------ Provided data ------

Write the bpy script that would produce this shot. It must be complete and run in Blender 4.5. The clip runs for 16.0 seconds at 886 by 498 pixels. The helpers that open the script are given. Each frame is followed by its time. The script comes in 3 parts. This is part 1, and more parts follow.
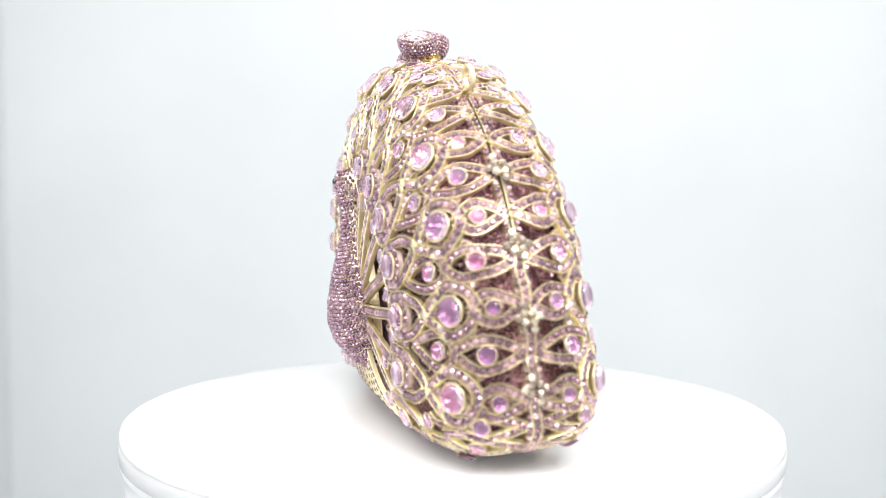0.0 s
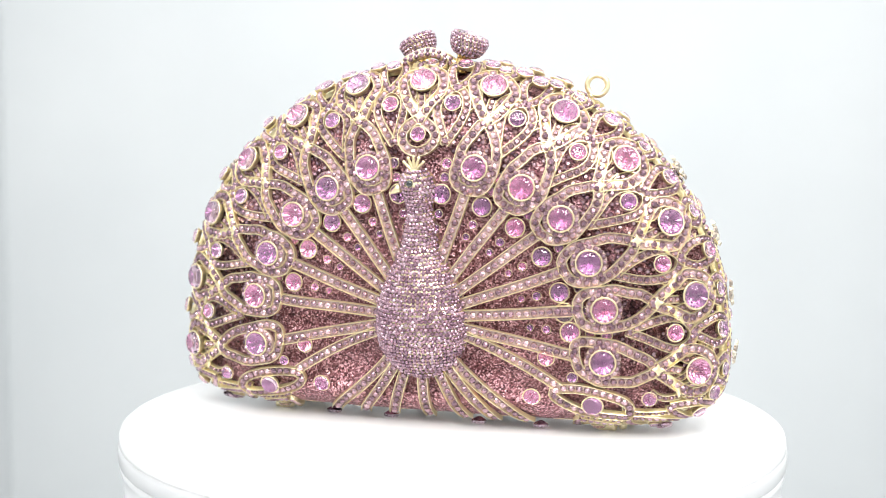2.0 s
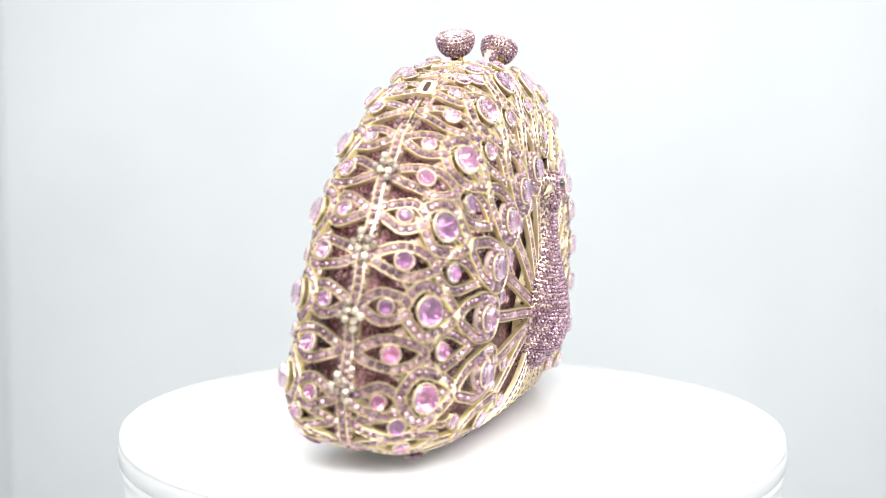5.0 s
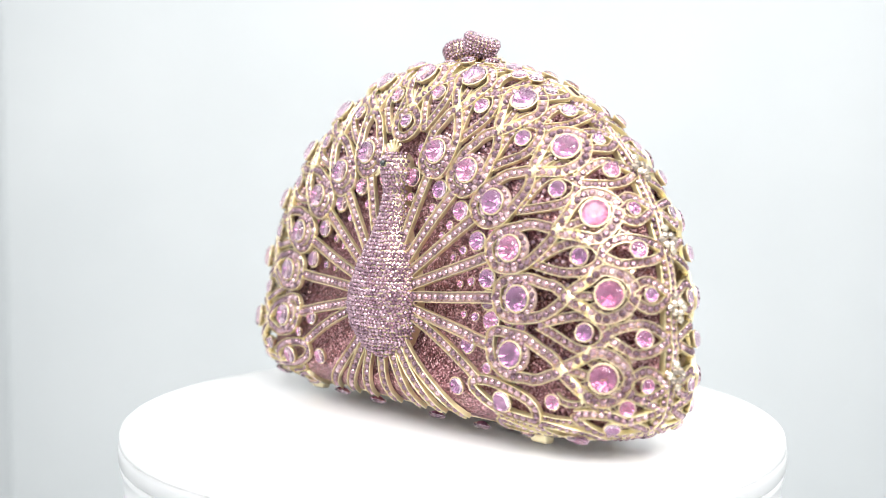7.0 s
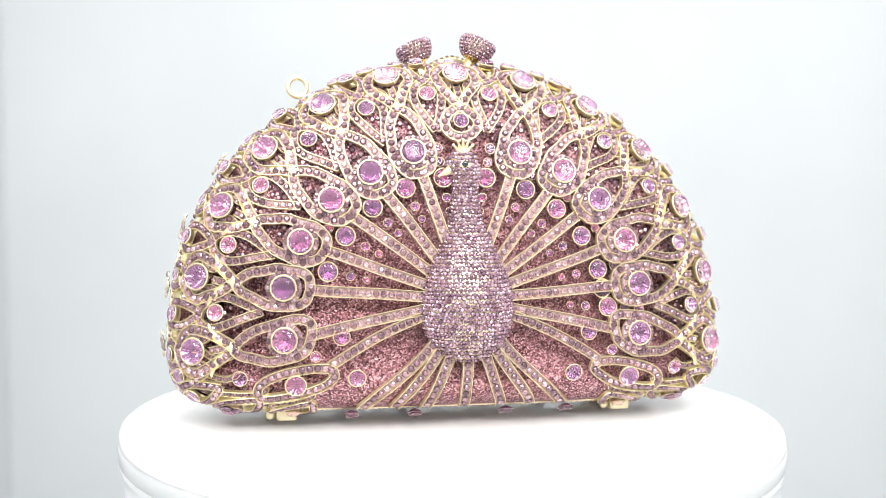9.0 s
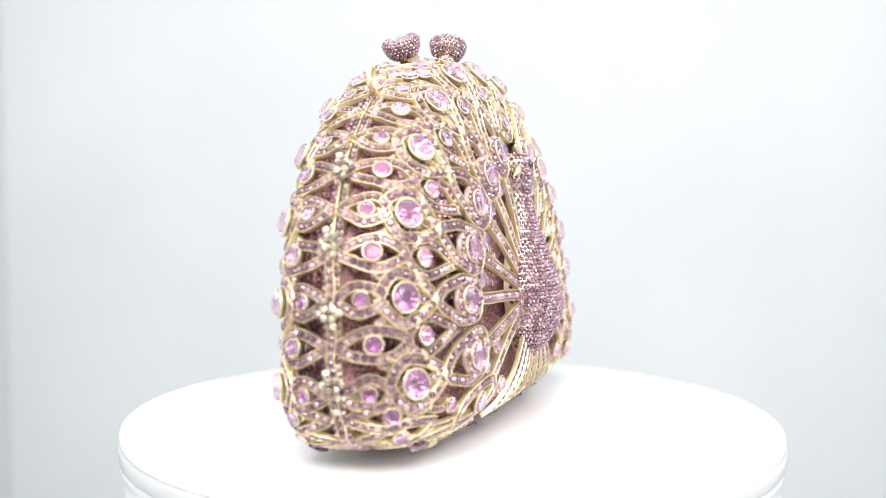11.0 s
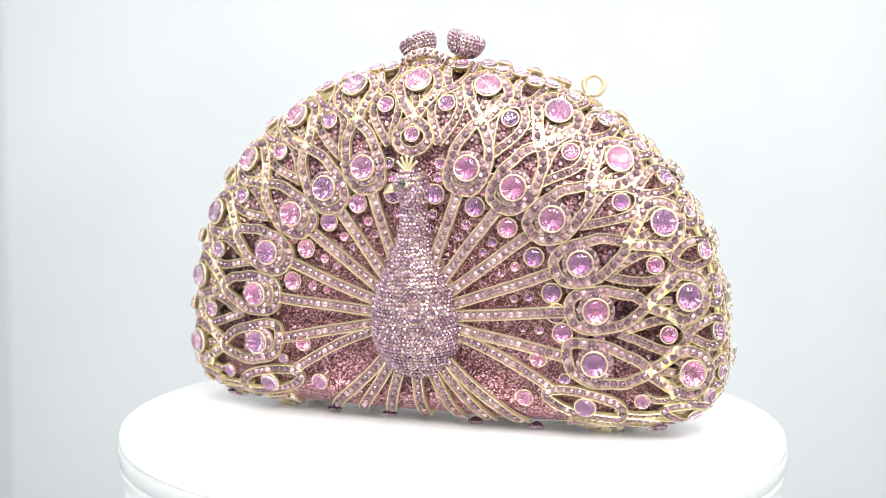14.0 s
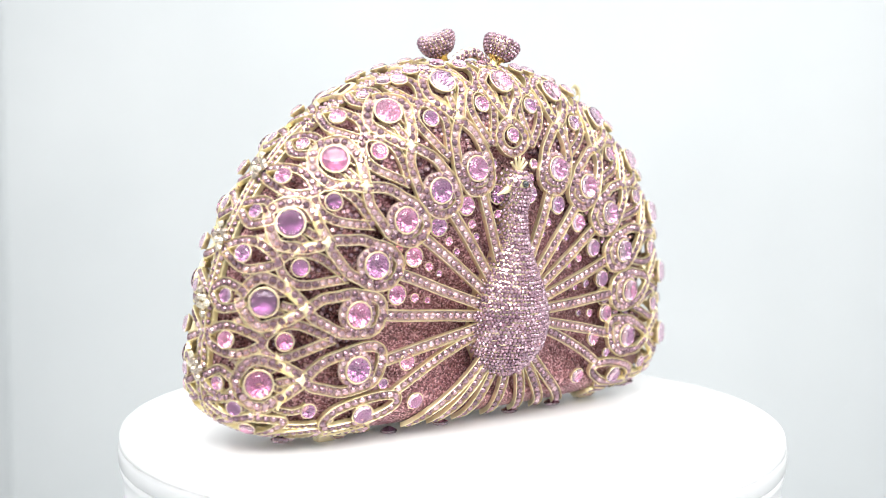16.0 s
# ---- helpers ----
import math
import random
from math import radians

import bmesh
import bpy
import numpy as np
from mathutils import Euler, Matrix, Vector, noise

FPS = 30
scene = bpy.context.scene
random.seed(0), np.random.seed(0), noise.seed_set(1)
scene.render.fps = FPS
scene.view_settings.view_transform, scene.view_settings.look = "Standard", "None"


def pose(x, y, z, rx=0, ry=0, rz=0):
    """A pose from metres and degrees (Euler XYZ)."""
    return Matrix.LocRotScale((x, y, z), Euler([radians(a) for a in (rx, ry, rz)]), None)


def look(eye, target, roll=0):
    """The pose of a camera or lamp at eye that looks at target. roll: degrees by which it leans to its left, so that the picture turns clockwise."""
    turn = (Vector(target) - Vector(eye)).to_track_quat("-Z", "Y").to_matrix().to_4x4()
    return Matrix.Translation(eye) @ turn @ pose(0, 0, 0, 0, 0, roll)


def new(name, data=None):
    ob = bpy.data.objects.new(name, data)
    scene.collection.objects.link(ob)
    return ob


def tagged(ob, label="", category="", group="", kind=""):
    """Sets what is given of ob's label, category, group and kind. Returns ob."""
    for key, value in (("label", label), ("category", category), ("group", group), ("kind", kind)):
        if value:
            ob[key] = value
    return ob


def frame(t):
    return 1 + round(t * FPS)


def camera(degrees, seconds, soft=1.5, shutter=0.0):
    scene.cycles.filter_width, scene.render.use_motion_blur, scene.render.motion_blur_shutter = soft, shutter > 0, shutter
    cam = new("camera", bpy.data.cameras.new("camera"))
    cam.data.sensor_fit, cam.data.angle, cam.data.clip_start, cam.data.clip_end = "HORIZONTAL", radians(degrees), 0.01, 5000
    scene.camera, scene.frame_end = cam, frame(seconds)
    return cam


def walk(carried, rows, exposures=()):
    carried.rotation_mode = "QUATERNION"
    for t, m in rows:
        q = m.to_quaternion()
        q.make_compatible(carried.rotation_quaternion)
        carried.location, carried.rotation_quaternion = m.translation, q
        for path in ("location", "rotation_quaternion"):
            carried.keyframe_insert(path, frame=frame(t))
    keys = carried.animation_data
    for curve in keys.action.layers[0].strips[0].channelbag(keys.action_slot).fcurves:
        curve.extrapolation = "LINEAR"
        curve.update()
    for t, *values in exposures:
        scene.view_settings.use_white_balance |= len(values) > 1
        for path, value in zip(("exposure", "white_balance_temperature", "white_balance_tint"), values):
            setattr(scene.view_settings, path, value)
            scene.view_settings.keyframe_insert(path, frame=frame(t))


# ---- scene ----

------

#### Instructions to follow:
Omit the pictures, then output the rest of the listing exactly.

#### Final answer:
Write the bpy script that would produce this shot. It must be complete and run in Blender 4.5. The clip runs for 16.0 seconds at 886 by 498 pixels. The helpers that open the script are given. Each frame is followed by its time. The script comes in 3 parts. This is part 1, and more parts follow.
0.0 s
2.0 s
5.0 s
7.0 s
9.0 s
11.0 s
14.0 s
16.0 s
# ---- helpers ----
import math
import random
from math import radians

import bmesh
import bpy
import numpy as np
from mathutils import Euler, Matrix, Vector, noise

FPS = 30
scene = bpy.context.scene
random.seed(0), np.random.seed(0), noise.seed_set(1)
scene.render.fps = FPS
scene.view_settings.view_transform, scene.view_settings.look = "Standard", "None"


def pose(x, y, z, rx=0, ry=0, rz=0):
    """A pose from metres and degrees (Euler XYZ)."""
    return Matrix.LocRotScale((x, y, z), Euler([radians(a) for a in (rx, ry, rz)]), None)


def look(eye, target, roll=0):
    """The pose of a camera or lamp at eye that looks at target. roll: degrees by which it leans to its left, so that the picture turns clockwise."""
    turn = (Vector(target) - Vector(eye)).to_track_quat("-Z", "Y").to_matrix().to_4x4()
    return Matrix.Translation(eye) @ turn @ pose(0, 0, 0, 0, 0, roll)


def new(name, data=None):
    ob = bpy.data.objects.new(name, data)
    scene.collection.objects.link(ob)
    return ob


def tagged(ob, label="", category="", group="", kind=""):
    """Sets what is given of ob's label, category, group and kind. Returns ob."""
    for key, value in (("label", label), ("category", category), ("group", group), ("kind", kind)):
        if value:
            ob[key] = value
    return ob


def frame(t):
    return 1 + round(t * FPS)


def camera(degrees, seconds, soft=1.5, shutter=0.0):
    scene.cycles.filter_width, scene.render.use_motion_blur, scene.render.motion_blur_shutter = soft, shutter > 0, shutter
    cam = new("camera", bpy.data.cameras.new("camera"))
    cam.data.sensor_fit, cam.data.angle, cam.data.clip_start, cam.data.clip_end = "HORIZONTAL", radians(degrees), 0.01, 5000
    scene.camera, scene.frame_end = cam, frame(seconds)
    return cam


def walk(carried, rows, exposures=()):
    carried.rotation_mode = "QUATERNION"
    for t, m in rows:
        q = m.to_quaternion()
        q.make_compatible(carried.rotation_quaternion)
        carried.location, carried.rotation_quaternion = m.translation, q
        for path in ("location", "rotation_quaternion"):
            carried.keyframe_insert(path, frame=frame(t))
    keys = carried.animation_data
    for curve in keys.action.layers[0].strips[0].channelbag(keys.action_slot).fcurves:
        curve.extrapolation = "LINEAR"
        curve.update()
    for t, *values in exposures:
        scene.view_settings.use_white_balance |= len(values) > 1
        for path, value in zip(("exposure", "white_balance_temperature", "white_balance_tint"), values):
            setattr(scene.view_settings, path, value)
            scene.view_settings.keyframe_insert(path, frame=frame(t))


# ---- scene ----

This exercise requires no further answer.